Task goal - Please transcribe the listing below in full and word for word, without its pictures.
------ Data ------
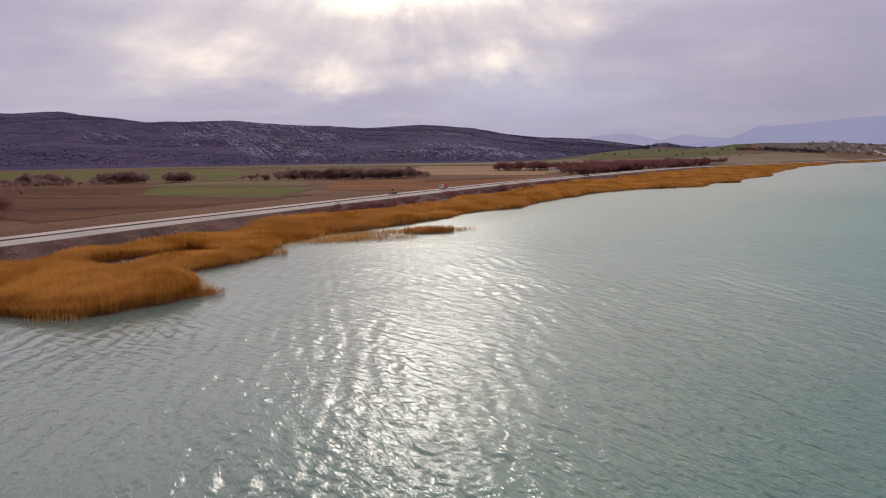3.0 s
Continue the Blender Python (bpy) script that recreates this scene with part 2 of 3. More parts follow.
M_SEAM = soil("dark_median", (0.070, 0.055, 0.055), (0.130, 0.105, 0.100), 0.5, 6.0)
M_STONE = soil("shore_stone", (0.16, 0.125, 0.110), (0.40, 0.340, 0.300), 0.4, 3.0, (1, 1, 1), 0.9, 0.05)
# far rock and hillside: violet-blue air haze is mixed into their base colours
M_LIME_HAZED = soil("limestone", (0.19, 0.170, 0.240), (0.37, 0.335, 0.425), 3.0, 25.0, (1, 1, 1), 0.9, 0.3)
M_HILL_HAZED = soil("hazed_hillside", (0.037, 0.030, 0.072), (0.072, 0.055, 0.112), 11.0, 90.0, (1, 1, 1.6), 1.0, 2.0, (0.082, 0.050, 0.086))
M_REED = plant("dry_reed", (0.36, 0.145, 0.024), (0.63, 0.320, 0.084), 11.0, 0.42, (0.50, 0.245, 0.072))
M_LITTER = soil("reed_litter", (0.100, 0.045, 0.012), (0.24, 0.120, 0.035), 0.5, 6.0)
M_TWIG = plant("bare_twigs", (0.200, 0.118, 0.112), (0.345, 0.208, 0.188), 9.0, 0.5)
M_RED = plant("red_twigs", (0.165, 0.070, 0.068), (0.265, 0.118, 0.112), 9.0, 0.45)
M_BARK = soil("bark", (0.040, 0.026, 0.022), (0.100, 0.065, 0.052), 0.2, 2.0)
M_PINE = plant("evergreen", (0.027, 0.024, 0.036), (0.052, 0.047, 0.056), 12.0, 0.15)
# far scrub, with the same haze tint in its colour
M_SCRUB_HAZED = plant("hazed_juniper", (0.038, 0.035, 0.068), (0.062, 0.056, 0.094), 60.0, 0.5)
M_YELLOW = plain("yellow_paint", (0.45, 0.250, 0.045), 0.5)
M_REDPAINT = plain("red_paint", (0.50, 0.060, 0.035), 0.45)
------
Correct response -
3.0 s
Continue the Blender Python (bpy) script that recreates this scene with part 2 of 3. More parts follow.
M_SEAM = soil("dark_median", (0.070, 0.055, 0.055), (0.130, 0.105, 0.100), 0.5, 6.0)
M_STONE = soil("shore_stone", (0.16, 0.125, 0.110), (0.40, 0.340, 0.300), 0.4, 3.0, (1, 1, 1), 0.9, 0.05)
# far rock and hillside: violet-blue air haze is mixed into their base colours
M_LIME_HAZED = soil("limestone", (0.19, 0.170, 0.240), (0.37, 0.335, 0.425), 3.0, 25.0, (1, 1, 1), 0.9, 0.3)
M_HILL_HAZED = soil("hazed_hillside", (0.037, 0.030, 0.072), (0.072, 0.055, 0.112), 11.0, 90.0, (1, 1, 1.6), 1.0, 2.0, (0.082, 0.050, 0.086))
M_REED = plant("dry_reed", (0.36, 0.145, 0.024), (0.63, 0.320, 0.084), 11.0, 0.42, (0.50, 0.245, 0.072))
M_LITTER = soil("reed_litter", (0.100, 0.045, 0.012), (0.24, 0.120, 0.035), 0.5, 6.0)
M_TWIG = plant("bare_twigs", (0.200, 0.118, 0.112), (0.345, 0.208, 0.188), 9.0, 0.5)
M_RED = plant("red_twigs", (0.165, 0.070, 0.068), (0.265, 0.118, 0.112), 9.0, 0.45)
M_BARK = soil("bark", (0.040, 0.026, 0.022), (0.100, 0.065, 0.052), 0.2, 2.0)
M_PINE = plant("evergreen", (0.027, 0.024, 0.036), (0.052, 0.047, 0.056), 12.0, 0.15)
# far scrub, with the same haze tint in its colour
M_SCRUB_HAZED = plant("hazed_juniper", (0.038, 0.035, 0.068), (0.062, 0.056, 0.094), 60.0, 0.5)
M_YELLOW = plain("yellow_paint", (0.45, 0.250, 0.045), 0.5)
M_REDPAINT = plain("red_paint", (0.50, 0.060, 0.035), 0.45)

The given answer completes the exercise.